Don’t leave them wondering what to do next.

Advanced Structural Tips

Use Strategic Page Breaks

Don’t let important sections get buried at the bottom of a page. Key sections should start on fresh pages:

  • Executive Summary
  • Investment
  • Next Steps

Create Visual Hierarchy

Guide the eye with:

  • Consistent heading styles
  • Strategic use of white space
  • Bullet points for scannable content
  • Bold text for key numbers and outcomes

Include Navigation

For longer proposals:

  • Add a table of contents
  • Use clear section headers
  • Consider clickable navigation for digital proposals

Test Your Structure

Before finalizing, try this test:

  1. Give someone 60 seconds to skim your proposal
  2. Ask them to tell you what it’s about and how much it costs
  3. If they can’t, your structure needs work

Common Structural Mistakes

Starting with Your Company History

Nobody cares (yet). Earn the right to talk about yourself by demonstrating value first.

Burying the Price

Trying to “build value” before showing price often backfires. Be transparent and confident.

Information Overload

Every section doesn’t need to be comprehensive. Be concise and offer to provide more detail if needed.

Weak Endings

Don’t trail off. End with a clear, compelling call to action.
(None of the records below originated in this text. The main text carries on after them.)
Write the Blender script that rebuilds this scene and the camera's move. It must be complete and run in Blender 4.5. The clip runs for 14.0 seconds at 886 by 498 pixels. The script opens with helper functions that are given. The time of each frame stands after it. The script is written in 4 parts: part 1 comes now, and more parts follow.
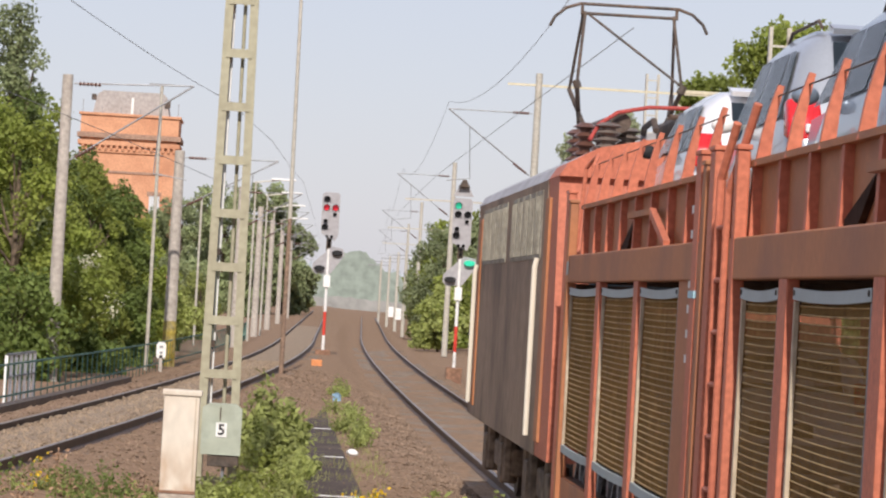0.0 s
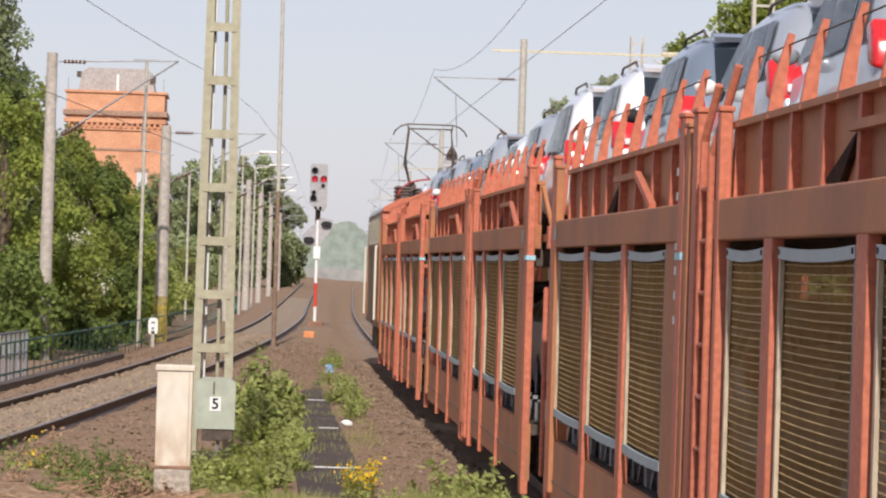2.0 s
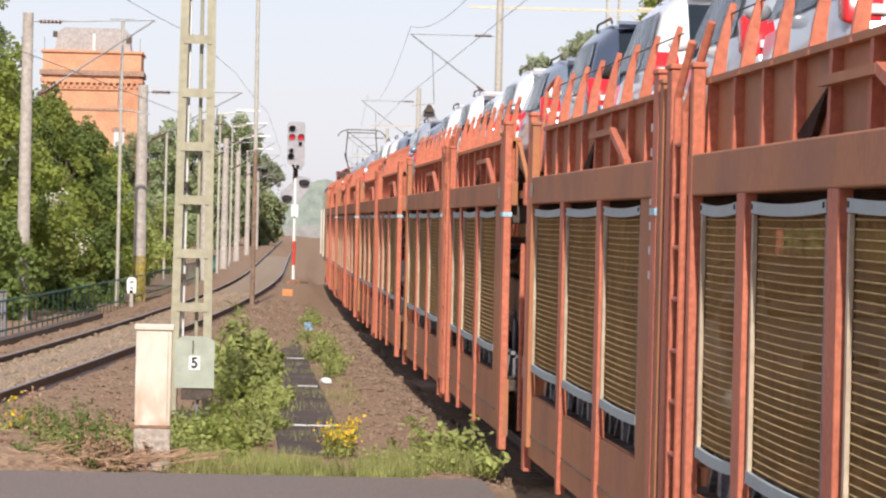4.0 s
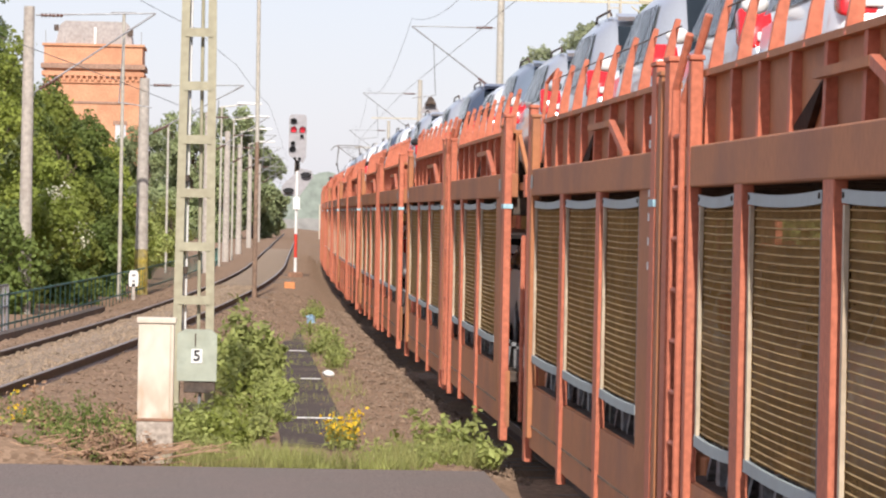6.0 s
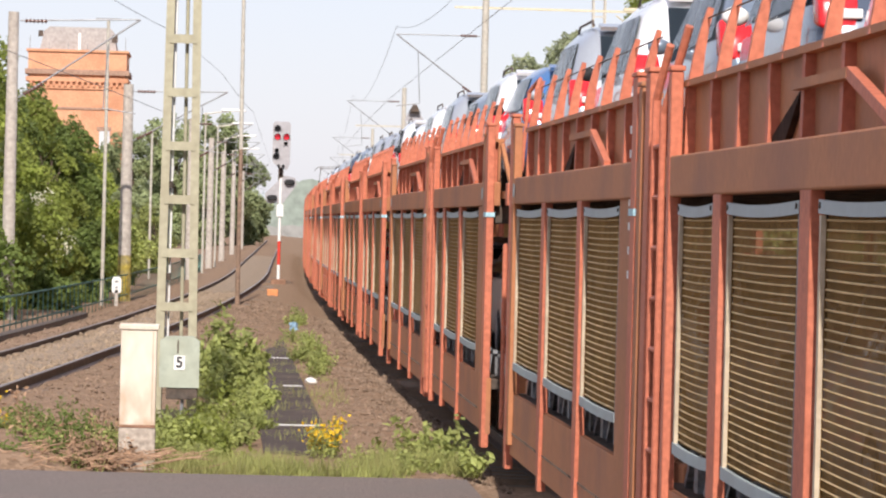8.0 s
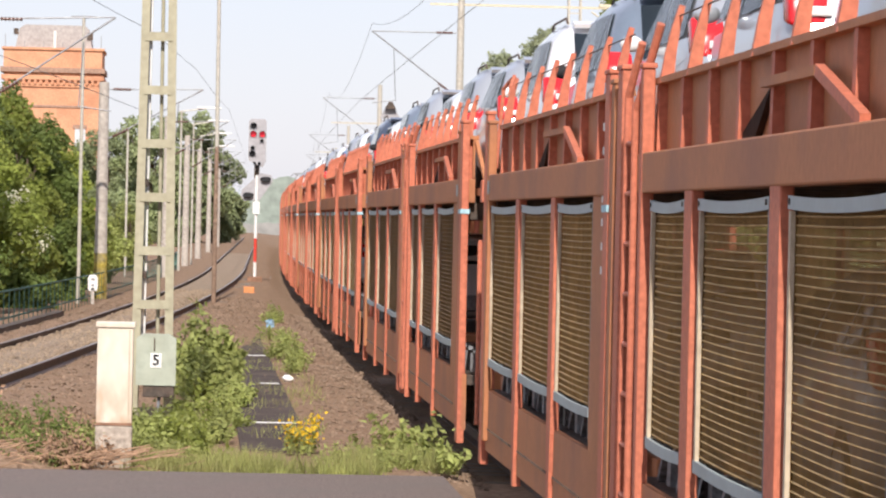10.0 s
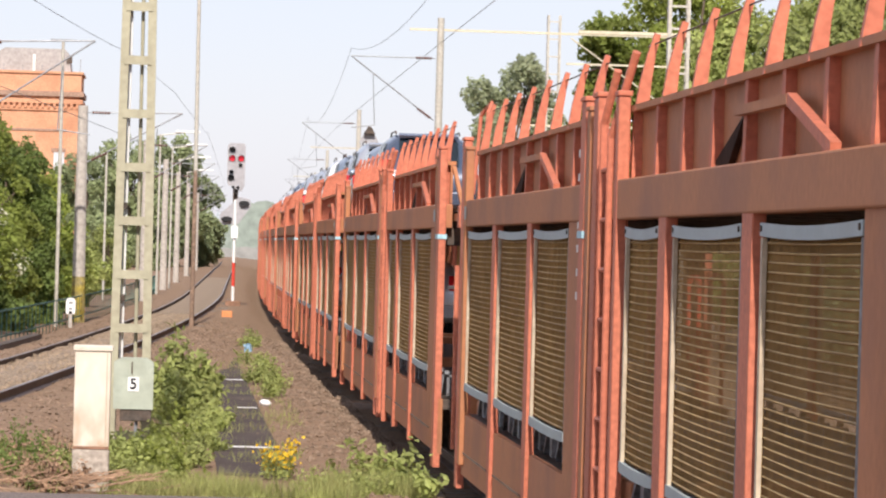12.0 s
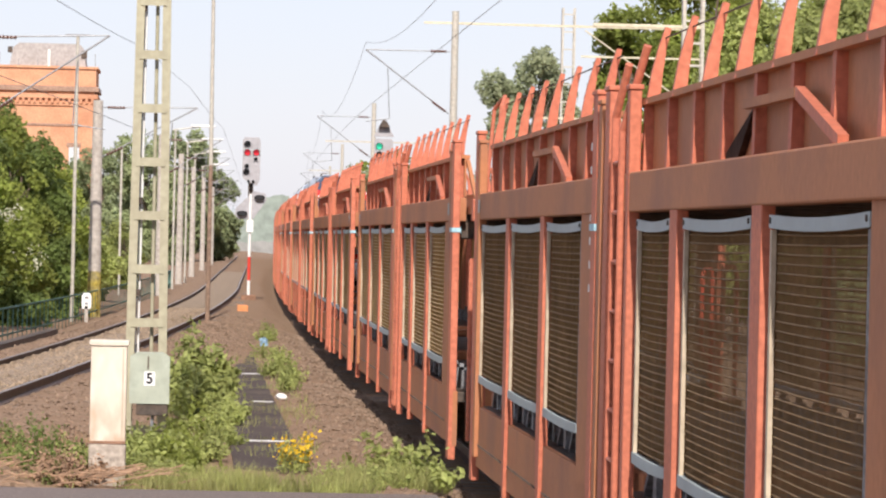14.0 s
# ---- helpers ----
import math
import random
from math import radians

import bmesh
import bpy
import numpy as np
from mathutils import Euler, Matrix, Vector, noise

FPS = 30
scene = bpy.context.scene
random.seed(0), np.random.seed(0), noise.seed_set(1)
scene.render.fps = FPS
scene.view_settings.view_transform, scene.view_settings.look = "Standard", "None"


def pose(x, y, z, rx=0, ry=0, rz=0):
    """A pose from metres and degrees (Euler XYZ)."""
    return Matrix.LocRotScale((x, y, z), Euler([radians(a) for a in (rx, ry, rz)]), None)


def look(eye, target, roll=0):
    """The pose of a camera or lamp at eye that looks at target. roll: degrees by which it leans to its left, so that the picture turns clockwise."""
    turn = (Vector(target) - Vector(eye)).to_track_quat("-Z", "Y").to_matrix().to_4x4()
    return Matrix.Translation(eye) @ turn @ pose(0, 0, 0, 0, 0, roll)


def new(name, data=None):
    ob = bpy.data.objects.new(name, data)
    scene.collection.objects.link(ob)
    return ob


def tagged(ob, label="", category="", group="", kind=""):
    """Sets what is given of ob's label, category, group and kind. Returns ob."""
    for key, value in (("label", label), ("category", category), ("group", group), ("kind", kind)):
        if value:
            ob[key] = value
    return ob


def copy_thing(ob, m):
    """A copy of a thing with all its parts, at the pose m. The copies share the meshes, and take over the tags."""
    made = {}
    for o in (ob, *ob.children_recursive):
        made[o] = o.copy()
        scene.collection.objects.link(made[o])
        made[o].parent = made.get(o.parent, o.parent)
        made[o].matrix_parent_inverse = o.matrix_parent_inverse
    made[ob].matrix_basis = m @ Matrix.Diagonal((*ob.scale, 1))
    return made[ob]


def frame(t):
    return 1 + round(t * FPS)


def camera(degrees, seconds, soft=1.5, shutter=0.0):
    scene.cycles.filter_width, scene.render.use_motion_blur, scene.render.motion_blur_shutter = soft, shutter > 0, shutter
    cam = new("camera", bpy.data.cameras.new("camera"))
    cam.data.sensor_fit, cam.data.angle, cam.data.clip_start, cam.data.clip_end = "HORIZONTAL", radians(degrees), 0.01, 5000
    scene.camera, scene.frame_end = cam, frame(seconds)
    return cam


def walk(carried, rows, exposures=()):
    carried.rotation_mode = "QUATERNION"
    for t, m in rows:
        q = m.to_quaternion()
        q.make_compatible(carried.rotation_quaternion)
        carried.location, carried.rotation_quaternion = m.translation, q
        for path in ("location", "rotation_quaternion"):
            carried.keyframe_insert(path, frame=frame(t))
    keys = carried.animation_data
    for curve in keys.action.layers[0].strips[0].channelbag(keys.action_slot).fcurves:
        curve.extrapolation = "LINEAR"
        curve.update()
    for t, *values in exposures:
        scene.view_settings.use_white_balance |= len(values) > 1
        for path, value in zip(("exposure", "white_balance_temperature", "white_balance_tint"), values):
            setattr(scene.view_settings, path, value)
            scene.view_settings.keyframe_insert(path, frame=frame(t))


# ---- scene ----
cam = camera(13.48, 14.0, soft=2.2)
EYE = (0.0, 0.0, 2.65)
AIM = (
    (0, -2.572, 0.737, 3.31),
    (0.5, -2.291, 0.795, 2.50),
    (1, -2.618, 0.567, 2.25),
    (1.5, -3.080, 0.744, 2.14),
    (2, -2.754, 0.258, 1.80),
    (2.5, -3.227, -0.053, 1.39),
    (3, -2.911, -0.114, 1.37),
    (3.5, -3.163, 0.011, 1.42),
    (4, -3.106, -0.388, 1.34),
    (4.2, -3.059, -0.560, 1.26),
    (6.3, -3.117, -0.483, 1.09),
    (6.5, -3.250, -0.447, 1.15),
    (7, -3.437, -0.269, 1.30),
    (7.5, -3.406, -0.246, 1.45),
    (8, -3.332, -0.381, 1.46),
    (8.2, -3.269, -0.546, 1.50),
    (10.3, -3.746, -0.345, 1.29),
    (10.5, -3.651, -0.163, 1.46),
    (11, -4.100, 0.070, 1.49),
    (11.5, -4.135, -0.212, 1.29),
    (12, -4.017, -0.027, 1.58),
    (12.5, -3.973, -0.092, 1.52),
    (13, -3.956, -0.108, 1.30),
    (13.5, -3.880, 0.056, 1.38),
    (14, -3.783, -0.136, 1.33),
)
walk(cam, [(t, pose(*EYE, 90 + pitch, 0, yaw) @ pose(0, 0, 0, 0, 0, roll)) for t, yaw, pitch, roll in AIM],
     exposures=((0, 0.02, 6400, 15), (2.0, 0.04, 6400, 15), (4.0, 0.3, 6400, 15), (14.0, 0.36, 6400, 15)))

# ---- light ----
SUN_EL, SUN_AZ = 38.0, -3.0          # degrees above the horizon; degrees from straight behind the camera
world = bpy.data.worlds.new("sky")
scene.world = world
world.use_nodes = True
wn = world.node_tree.nodes
sky = wn.new("ShaderNodeTexSky")
sky.sky_type, sky.sun_disc = "NISHITA", False
sky.sun_elevation, sky.sun_rotation = radians(SUN_EL), radians(180 - SUN_AZ)
sky.air_density, sky.dust_density, sky.ozone_density = 1.0, 0.6, 1.0
wn["Background"].inputs["Strength"].default_value = 0.105
haze = wn.new("ShaderNodeMix")          # thin white summer haze over the clear sky
haze.data_type = "RGBA"
haze.inputs[0].default_value, haze.inputs[7].default_value = 0.68, (5.9, 6.05, 7.0, 1)
world.node_tree.links.new(sky.outputs[0], haze.inputs[6])
world.node_tree.links.new(haze.outputs[2], wn["Background"].inputs["Color"])
sun = new("sun", bpy.data.lights.new("sun", "SUN"))
sun.data.energy, sun.data.angle, sun.data.color = 4.5, radians(0.6), (1.0, 0.93, 0.82)
to_sun = Vector((math.cos(radians(SUN_EL)) * math.sin(radians(SUN_AZ)), -math.cos(radians(SUN_EL)) * math.cos(radians(SUN_AZ)), math.sin(radians(SUN_EL))))
sun.matrix_world = look(to_sun * 100, (0, 0, 0))

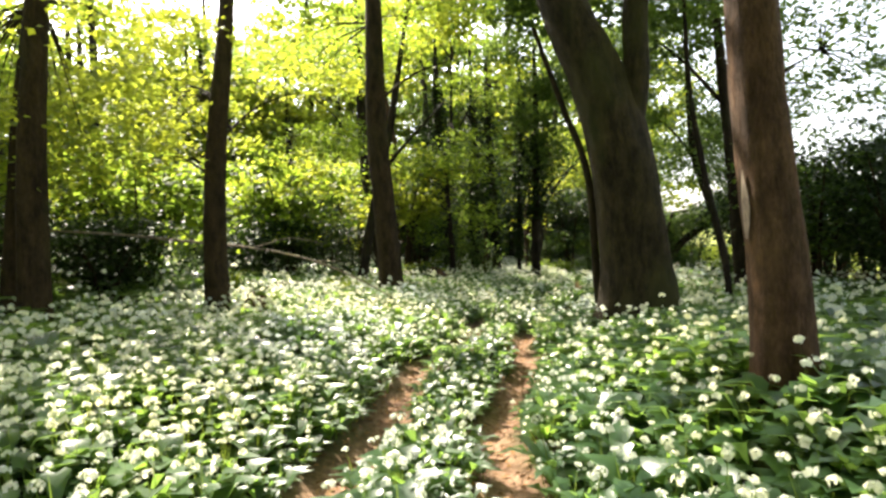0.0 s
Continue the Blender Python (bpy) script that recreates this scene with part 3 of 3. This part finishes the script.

Adapting Structure by Proposal Type

Quick Turnaround Projects

Shorter proposals: Executive Summary → Scope → Pricing → Next Steps

Complex Enterprise Deals

Add sections for risk mitigation, governance, and implementation support.

Creative Services

Include more visuals, mood boards, or concept examples in the approach section.

Putting It Into Practice

The best proposal structure guides your client through a story:

  1. “We understand your problem”
  2. “Here’s how we’ll solve it”
  3. “Here’s what you’ll get”
  4. “Here’s what it takes”
  5. “Here’s why we’re the right choice”
  6. “Here’s how to get started”

Use this framework as your foundation, then adapt it based on your industry, client, and project complexity.

Remember: structure isn’t about following rules—it’s about making it easy for your client to say yes.